Translation, Migration, & Gender in the Americas, the Transatlantic, & the Transpacific
5-8 Jul 2017 Bordeaux (France)
Domestic Aesthetics in Wilde, Wharton, and Codman
Emily Orlando  1  
1 : Fairfield University

In an unpublished notebook, Edith Wharton (1862-1937) listed architecture—alongside dogs, books, travel, and flowers—as a “ruling passion.” In the 1890s, Wharton was launching her literary career as she was becoming a home designer and these occupations are inextricably bound in her corpus. Wharton's first book, The Decoration of Houses (1897), on which she collaborated with the architect Ogden Codman, Jr., laid the groundwork for a career committed to aesthetics, form, taste, and a reverence for what she considered “the best models.” The book, credited with the birth of interior design in the U.S., paved the way for women to enter the profession in the early twentieth century. More scholarly study than coffee-table book, The Decoration of Houses is as much artistic manifesto as it is treatise on the possibilities afforded by the appropriate design and decoration of one's home. It is also a key to understanding the architectural integrity of Wharton's fiction. Newland Archer's “glazed black-walnut bookcases,” the “perilous coquetry” of Lizzie Hazeldean's décor, and Lily Bart's sense that she might “be a better woman” if she could “do over” her aunt's drawing-room all assume new meaning when read in the context of Wharton's book.

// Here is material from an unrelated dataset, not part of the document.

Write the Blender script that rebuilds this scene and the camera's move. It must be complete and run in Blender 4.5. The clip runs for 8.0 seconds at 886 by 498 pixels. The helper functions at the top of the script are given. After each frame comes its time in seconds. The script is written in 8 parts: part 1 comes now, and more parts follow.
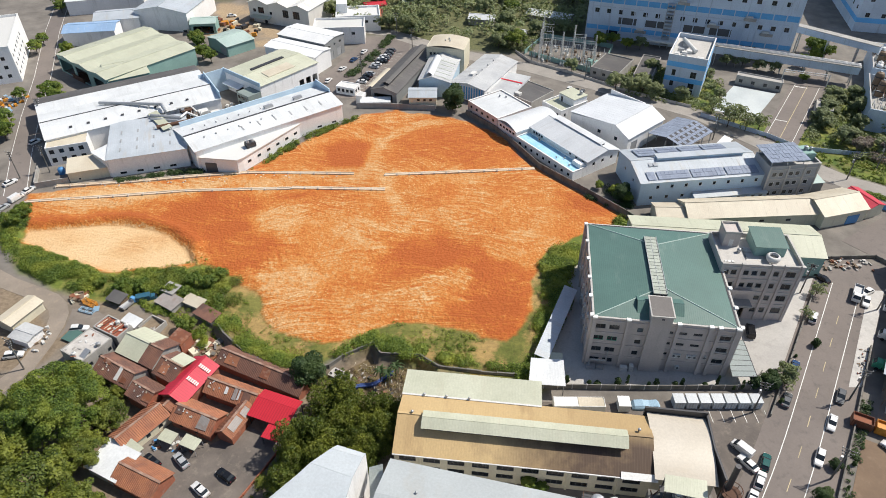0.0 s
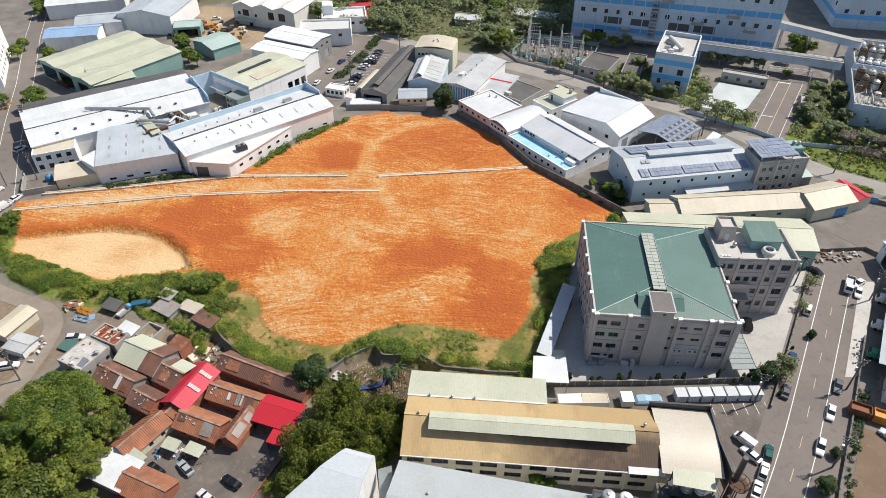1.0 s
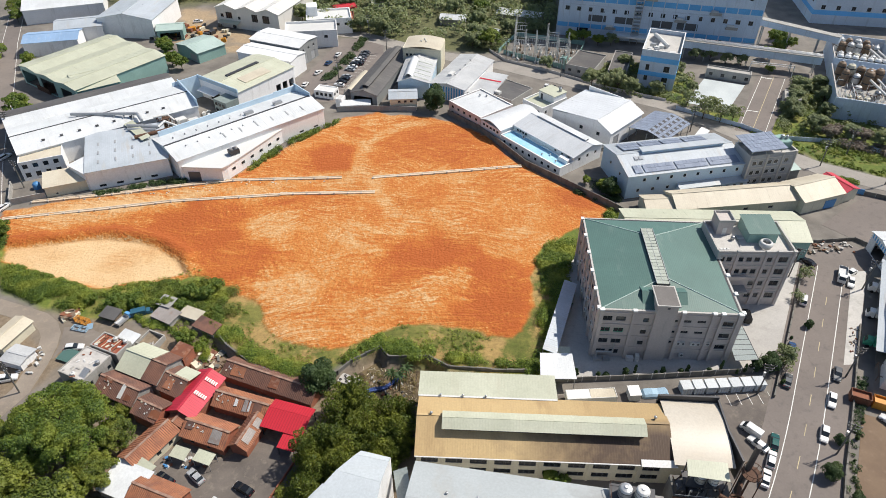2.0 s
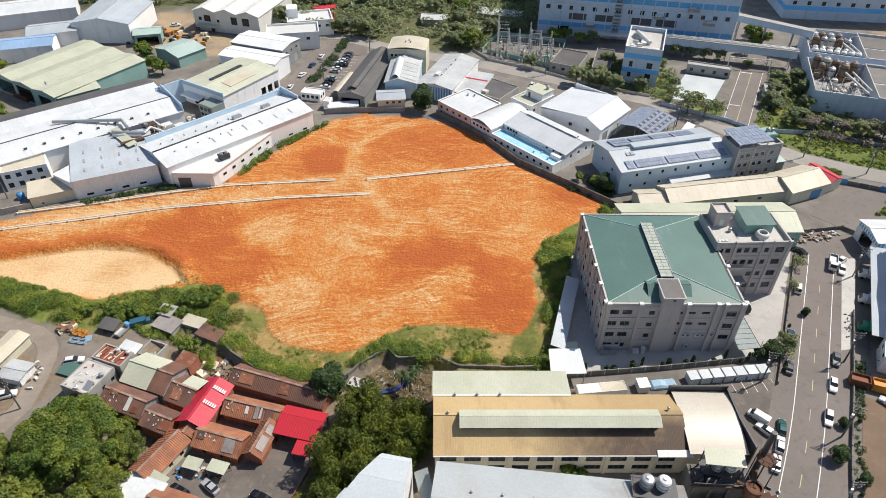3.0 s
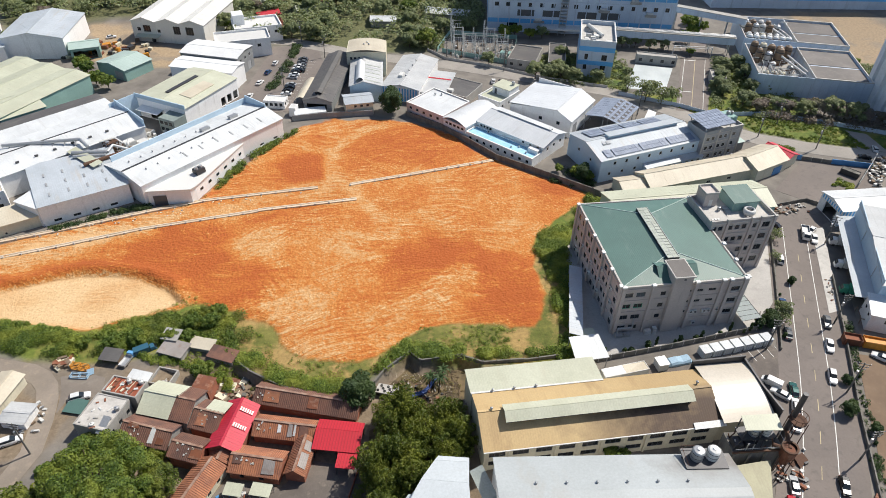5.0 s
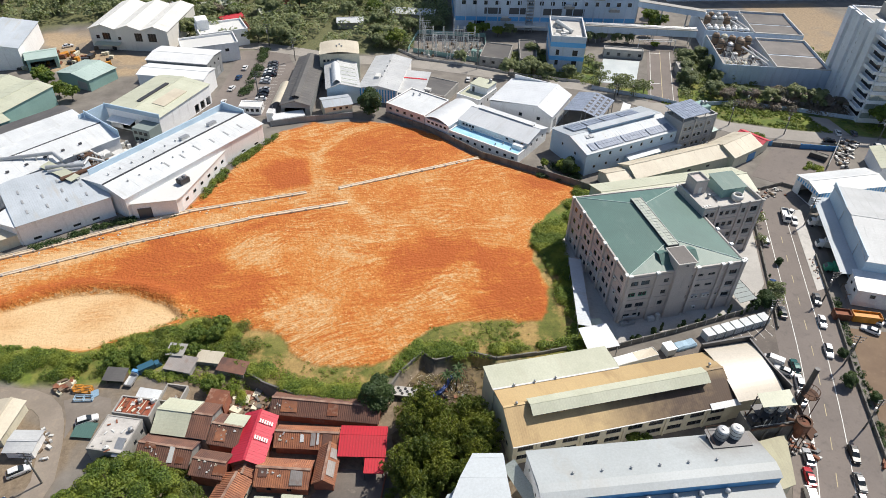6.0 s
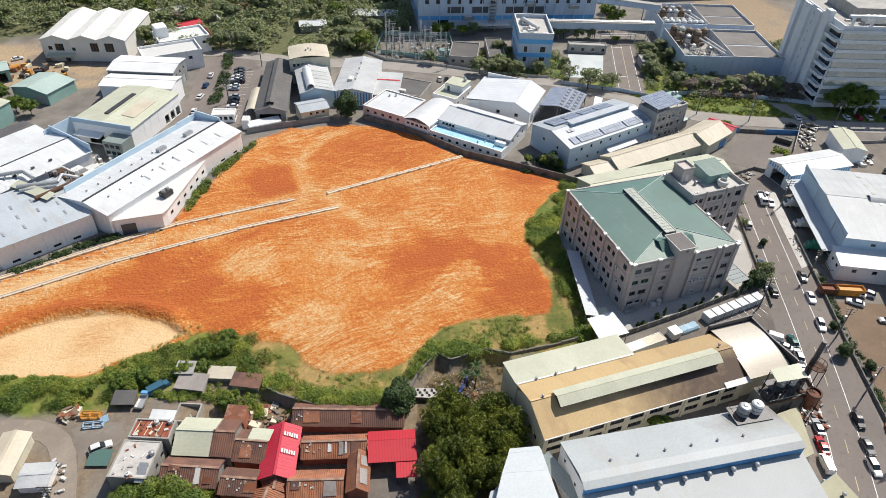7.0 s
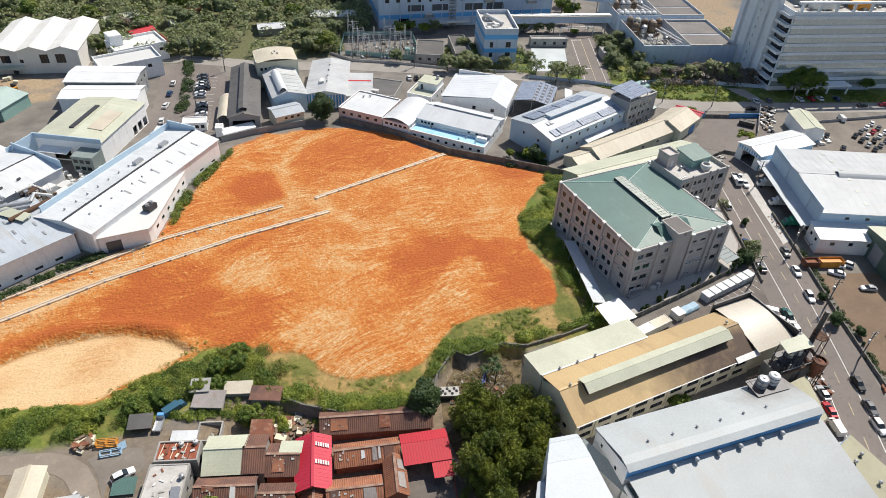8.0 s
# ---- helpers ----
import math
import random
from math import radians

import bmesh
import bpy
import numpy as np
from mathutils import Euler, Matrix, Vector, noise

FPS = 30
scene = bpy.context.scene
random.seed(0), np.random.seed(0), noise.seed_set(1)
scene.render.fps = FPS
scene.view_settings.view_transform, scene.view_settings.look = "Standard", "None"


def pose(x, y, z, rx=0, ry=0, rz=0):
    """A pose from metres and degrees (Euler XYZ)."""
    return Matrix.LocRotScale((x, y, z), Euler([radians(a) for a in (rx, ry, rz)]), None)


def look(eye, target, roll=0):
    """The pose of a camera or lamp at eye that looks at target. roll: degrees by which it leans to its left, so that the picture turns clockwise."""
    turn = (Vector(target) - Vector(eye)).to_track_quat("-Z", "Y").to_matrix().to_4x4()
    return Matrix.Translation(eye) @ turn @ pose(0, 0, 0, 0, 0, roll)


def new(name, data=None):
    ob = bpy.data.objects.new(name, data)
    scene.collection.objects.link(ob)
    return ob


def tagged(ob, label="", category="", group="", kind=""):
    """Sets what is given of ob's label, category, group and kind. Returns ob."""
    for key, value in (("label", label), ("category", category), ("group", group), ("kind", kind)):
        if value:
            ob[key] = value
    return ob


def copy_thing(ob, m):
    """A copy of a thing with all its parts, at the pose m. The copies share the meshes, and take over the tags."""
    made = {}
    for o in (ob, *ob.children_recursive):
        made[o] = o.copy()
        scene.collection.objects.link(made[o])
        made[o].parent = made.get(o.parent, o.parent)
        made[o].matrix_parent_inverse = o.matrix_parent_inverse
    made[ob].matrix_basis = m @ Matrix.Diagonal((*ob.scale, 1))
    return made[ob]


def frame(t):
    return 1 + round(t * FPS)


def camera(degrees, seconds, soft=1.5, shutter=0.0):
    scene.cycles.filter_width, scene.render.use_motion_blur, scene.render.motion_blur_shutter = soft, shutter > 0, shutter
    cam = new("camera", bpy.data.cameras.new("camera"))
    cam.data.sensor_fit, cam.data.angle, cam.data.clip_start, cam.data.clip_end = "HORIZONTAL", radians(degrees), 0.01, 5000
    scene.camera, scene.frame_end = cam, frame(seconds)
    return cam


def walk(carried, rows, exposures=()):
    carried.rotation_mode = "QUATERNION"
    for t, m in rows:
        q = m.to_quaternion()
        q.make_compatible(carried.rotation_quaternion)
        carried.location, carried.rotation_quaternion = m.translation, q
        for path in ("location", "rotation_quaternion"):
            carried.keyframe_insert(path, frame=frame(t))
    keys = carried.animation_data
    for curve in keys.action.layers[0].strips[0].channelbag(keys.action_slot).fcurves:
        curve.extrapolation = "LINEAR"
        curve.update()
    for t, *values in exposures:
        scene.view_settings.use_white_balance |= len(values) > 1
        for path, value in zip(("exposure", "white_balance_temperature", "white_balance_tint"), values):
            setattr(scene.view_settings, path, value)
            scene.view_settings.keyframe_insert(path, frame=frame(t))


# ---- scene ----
cam = camera(68.1, 8.0, soft=0.9)
PATH = [
    (0, (1.015, 0.933, 116.756), (-3.736, 78.393, 53.689), -0.01),
    (0.5, (-0.820, 0.790, 116.781), (-4.115, 78.331, 53.720), 0.02),
    (1, (-3.136, 0.643, 116.802), (-5.202, 78.260, 53.784), 0.09),
    (1.5, (-5.936, 0.520, 116.815), (-6.454, 78.184, 53.823), 0.19),
    (2, (-9.222, 0.451, 116.815), (-7.914, 78.115, 53.835), 0.33),
    (2.5, (-12.988, 0.469, 116.799), (-9.629, 78.085, 53.835), 0.50),
    (3, (-17.223, 0.608, 116.764), (-11.564, 78.114, 53.828), 0.69),
    (3.5, (-21.912, 0.906, 116.705), (-13.698, 78.228, 53.826), 0.90),
    (4, (-27.037, 1.401, 116.619), (-16.085, 78.445, 53.816), 1.13),
    (4.5, (-32.570, 2.134, 116.502), (-18.575, 78.725, 53.750), 1.37),
    (5, (-38.483, 3.150, 116.351), (-21.228, 79.134, 53.672), 1.63),
    (5.5, (-44.741, 4.495, 116.161), (-24.005, 79.672, 53.563), 1.88),
    (6, (-51.303, 6.217, 115.929), (-26.916, 80.362, 53.416), 2.14),
    (6.5, (-58.125, 8.365, 115.652), (-29.906, 81.283, 53.308), 2.40),
    (7, (-65.156, 10.994, 115.325), (-33.044, 82.412, 53.129), 2.65),
    (7.5, (-72.343, 14.157, 114.944), (-36.342, 83.754, 52.814), 2.89),
    (8, (-79.624, 17.913, 114.507), (-39.570, 85.367, 52.495), 3.12),
]
walk(cam, [(t, look(eye, target, roll)) for t, eye, target, roll in PATH])

# ---- light ----
SUN_TO = Vector((0.925, 0.38, 0.0)).normalized() * math.cos(radians(53)) + Vector((0, 0, math.sin(radians(53))))
sun = new("sun", bpy.data.lights.new("sun", "SUN"))
sun.data.energy, sun.data.angle, sun.data.color = 4.2, radians(0.55), (1.0, 0.935, 0.835)
sun.matrix_world = look(SUN_TO * 300, (0, 0, 0))
world = bpy.data.worlds.new("world")
scene.world = world
world.use_nodes = True
wn = world.node_tree
sky = wn.nodes.new("ShaderNodeTexSky")
sky.sky_type, sky.sun_disc = "NISHITA", False
sky.sun_elevation, sky.sun_rotation = radians(53), math.atan2(0.925, 0.38)
sky.air_density, sky.dust_density = 1.0, 1.0
wn.links.new(sky.outputs[0], wn.nodes["Background"].inputs[0])
wn.nodes["Background"].inputs[1].default_value = 0.086
scene.view_settings.exposure = 0.35

# ---- materials ----


def rgb(c):
    return (c[0], c[1], c[2], 1.0)


class Net:
    """A short way to write node materials."""

    def __init__(self, name):
        self.m = bpy.data.materials.new(name)
        self.m.use_nodes = True
        self.t = self.m.node_tree
        self.bsdf = self.t.nodes["Principled BSDF"]

    def add(self, kind, *ins, **props):
        n = self.t.nodes.new(kind)
        for k, v in props.items():
            setattr(n, k, v)
        for i, v in enumerate(ins):
            self.put(n.inputs[i], v)
        return n

    def put(self, socket, v):
        if v is None:
            return
        if isinstance(v, bpy.types.NodeSocket):
            self.t.links.new(v, socket)
        else:
            socket.default_value = v

    def math(self, op, a, b=None, clamp=False):
        return self.add("ShaderNodeMath", a, b, operation=op, use_clamp=clamp).outputs[0]

    def noise(self, vec, scale, detail=4.0, rough=0.55):
        n = self.add("ShaderNodeTexNoise")
        self.put(n.inputs["Vector"], vec)
        n.inputs["Scale"].default_value, n.inputs["Detail"].default_value, n.inputs["Roughness"].default_value = scale, detail, rough
        return n.outputs[0]

    def ramp(self, v, lo, hi, a=0.0, b=1.0):
        n = self.add("ShaderNodeMapRange", v, lo, hi, a, b)
        n.clamp = True
        return n.outputs[0]

    def mix(self, f, a, b, blend="MIX"):
        n = self.add("ShaderNodeMix", data_type="RGBA", blend_type=blend)
        self.put(n.inputs[0], f)
        self.put(n.inputs[6], a)
        self.put(n.inputs[7], b)
        return n.outputs[2]

    def bump(self, height, strength, dist, normal=None):
        n = self.add("ShaderNodeBump")
        n.inputs["Strength"].default_value, n.inputs["Distance"].default_value = strength, dist
        self.put(n.inputs["Height"], height)
        self.put(n.inputs["Normal"], normal)
        return n.outputs[0]

    def done(self, colour, rough=0.7, metal=0.0, normal=None):
        self.put(self.bsdf.inputs["Base Color"], colour)
        self.put(self.bsdf.inputs["Roughness"], rough)
        self.put(self.bsdf.inputs["Metallic"], metal)
        self.put(self.bsdf.inputs["Normal"], normal)
        return self.m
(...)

As it happens, another impeccably dressed arbiter of taste also made his American debut dispensing advice on interior decoration. Oscar Wilde (1854-1900), then 28 and known mostly as a velvet-clad poet and personality, lectured across North America on house decoration in 1882. Wilde had yet to pen The Picture of Dorian Gray (1891) or the comedies that made him a household name. He also had impressively little first-hand experience with home decoration. Although there seems to be no record of Wharton or Codman having interacted with Wilde, there would have been several occasions for them to do so in New York, Boston, Newport, or abroad. Further, Wharton and Codman would have had access to the most successful of Wilde's lectures, “The House Beautiful,” which was widely reprinted in American newspapers, and they surely were aware of the Anglo-Irish celebrity by 1882. Hermione Lee has noted that the mother of Wharton's then fiancé, Harry Stevens, entertained Wilde at dinner parties during his visit that year to New York (Lee 60). Wilde, Wharton, and Codman shared a number of affinities—good art, literature, clothes, and china; a well-turned phrase; and the careful marketing of their own brand and photographic image, as evident in their meticulously staged portraits. Wharton and Codman would eventually become great admirers of Wilde's writing. All three would become expatriates who chose France as a final resting place. In the proposed fifteen- to twenty-minute talk, I will consider an under-examined transatlantic literary relationship uniting Edith Wharton, Ogden Codman, Jr., and Oscar Wilde. I will demonstrate that although The Decoration of Houses makes no mention of Wilde's lectures on interior décor, nor do the letters or biographies, the book Wharton wrote with Ogden Codman, Jr. engages and advances many of the ideas articulated by Wilde. In fact, I will argue that Wilde's “The House Beautiful” may well have served as a meaningful but unacknowledged influence on The Decoration of Houses.